= Čičiliusku =

Russian puppet theatre company

Čičiliusku (Karelian for viviparous lizard) is a puppet theatre company from the Republic of Karelia in Russia. The company performs in the Karelian language. The company was founded in 2005 at the initiative of Pekka Zaikov, who at the time was the head of the Department of the Karelian and Veps languages. Amongst those who founded the company were teachers, students and alumni of the Faculty of Baltic Finnic languages of the Petrozavodsk State University. The Karelian folk theater was created in order to preserve the Karelian national intangible culture, popularize the Karelian language among children and youth language, introducing the younger generation to ethnocultural activities. A year later the company performed their first play, Kuin hukka vasikalla muamona oli ('When the Wolf Stood in for the Calf's Mother').

Although Čičiliusku performs for all kinds of audiences both in their home state and abroad, they want to target Karelian speaking people in the peripheral areas of Karelia, especially the youth, and inspire them to be more active in the use of the Karelian language. The shows are free, although the company hopes that the spectators would provide them with financial support, each according to his or her means.

The members of the Čičiliusku company, ca. 15 persons, represent the same groups as those who founded the company. The members of the company are Karelian language and Karelian political activists who are active in the association Nuori Karjala ('Young Karelia') and the political movement Karjalan rahvahan liitto ('Karelian People's Union'). Čičiliusku is one of the most successful projects of Nuori Karjala.

The company have their rehearsals in the Cultural Centre of the Karelian Republic, and the centre provides them with financial support. They also receive support from the Karelian Ministry of Culture.
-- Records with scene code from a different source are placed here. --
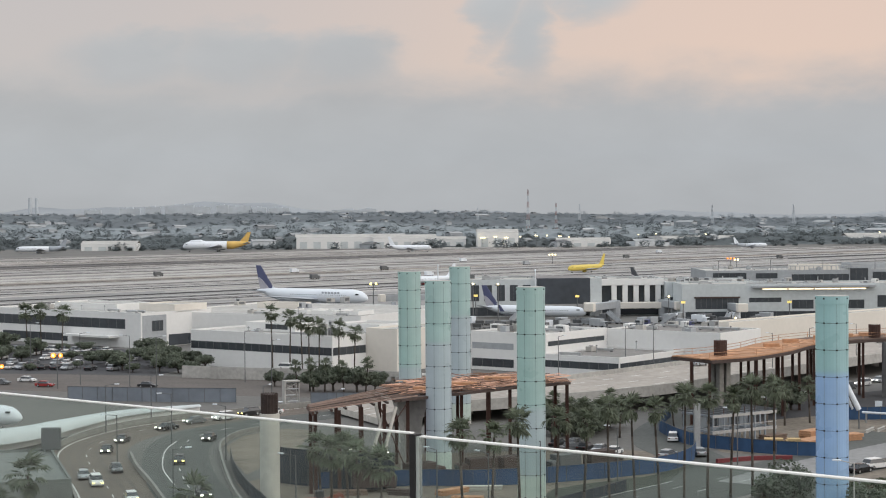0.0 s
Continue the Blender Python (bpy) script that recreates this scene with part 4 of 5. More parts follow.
rnd = random.Random(5)
ROW = "slender fan palm standing on the boulevard median"
protos = [palm(5.7, 207.3, 15.2, 2.1, 1, ROW, "median palms"), palm(9.0, 210.2, 14.4, 2.0, 2, ROW, "median palms"), palm(12.7, 213.6, 15.6, 2.2, 3, ROW, "median palms")]
for k in range(3, 13):
    copy_thing(protos[k % 3], pose(5.7 + 3.88 * k, 207.3 + 4.2 * k - 0.1 * math.sin(k * 0.6) * 8, 0, 0, 0, 70 * k))
for x, y, h, r in [(-20.9, 165, 15.0, 2.4), (-24.2, 165.5, 12.2, 2.3), (-36.2, 165, 17.0, 2.3), (-38.5, 166, 13.9, 2.4), (-31.5, 158.0, 9.0, 2.3)]:
    palm(x, y, h, r, int(h * 10), "bushy fan palm beside the approach road", "roadside palms")
for x, y, h in [(-10.8, 229.5, 10.0), (-7.0, 222.0, 10.6), (-4.0, 221.0, 9.6), (-9.0, 241.0, 9.0), (-13.0, 246.0, 8.6)]:
    palm(x, y, h, 2.6, int(h * 10) + 1, "leafy palm on the building site ground", "site palms")
for x, h in ((-35.0, 16.4), (-30.8, 14.9), (-27.4, 14.4), (-25.8, 13.2), (-23.6, 12.7), (-18.6, 12.4), (-14.7, 11.4)):
    palm(x, 440 + 3 * math.sin(x), h, 2.5, int(h * 10) + 2, "tall slim fan palm before the white office building", "office palms")
for x, h in ((-113.0, 12.6), (-109.0, 12.8), (-103.0, 12.2)):
    palm(x, 522, h, 2.9, int(-x), "broad fan palm by the long office building", "office palms")
proto = palm(24.5, 317.0, 7.6, 1.65, 77, "fan palm among dense trees below the roadway", "roadway palms")
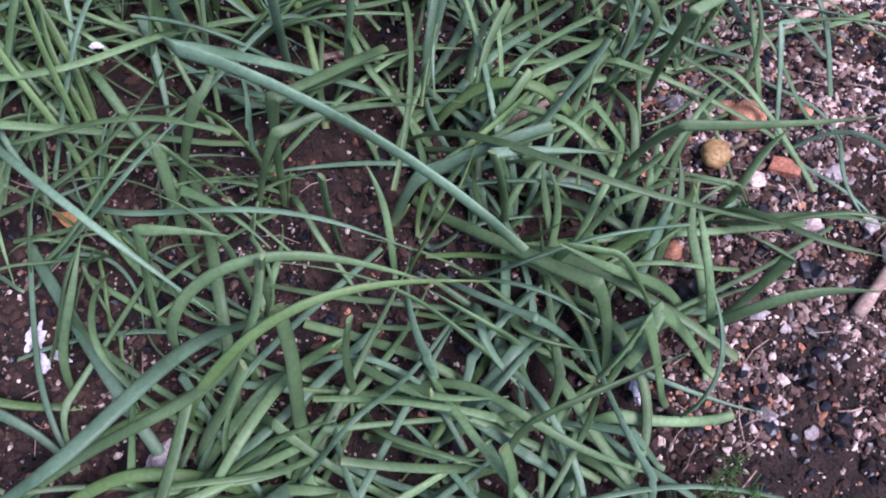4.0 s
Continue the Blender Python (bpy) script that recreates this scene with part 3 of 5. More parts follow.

The head of the company is Natal'ya Golubovskaya, who has been a member ever since the company was founded. The props and the puppets are supplied by Marina Zlenko and Boris Kudryavcev, while Oleg Gureyev is in charge of the music.

The company performs in the Livvi and the North Karelian languages, both languages being used in each performance. The company does not perform in the Central Karelian language (the latter being the same language variant as Tver Karelian). The plays consist of well-known folk stories and of various life situations that are familiar to all people. The company strives to present the plays in such a way that enables even those with little or no knowledge of Karelian to follow them. The puppets make it easier for the audience to grasp the essence of the plays.

Čičiliusku visited Finland during 10–17 November 2012, and performed two plays, Canine Kalevala, based on the book of the same title by the Finnish cartoonist and author Mauri Kunnas, and the aforementioned Kuin hukka vasikalla muamona oli ('When the Wolf Stood in for the Calf's Mother'). The Finnish premiere of Canine Kalevala was in Sastamala on 10 November 2012, and a repeat of the play was seen in Tampere the following day. The tour ended in Helsinki on 17 November.

In the repertoire - Performances: "How a wolf was a mother to a calf", "Blue important woman", "Crow", "Samovar", "Koirien Kalevala", "I am a Chicken, you are a Chicken", "How women divided a man".

Canine Kalevala is the first Kalevala related work to have been published in the North Karelian language, the language of the area from which the bulk of the Kalevala was collected by Elias Lönnrot. It was translated by Nadezhda Lutokhina, and it was published by Karjalan Sivistysseura ('Society for the Promotion of the Karelian Culture') in 2010.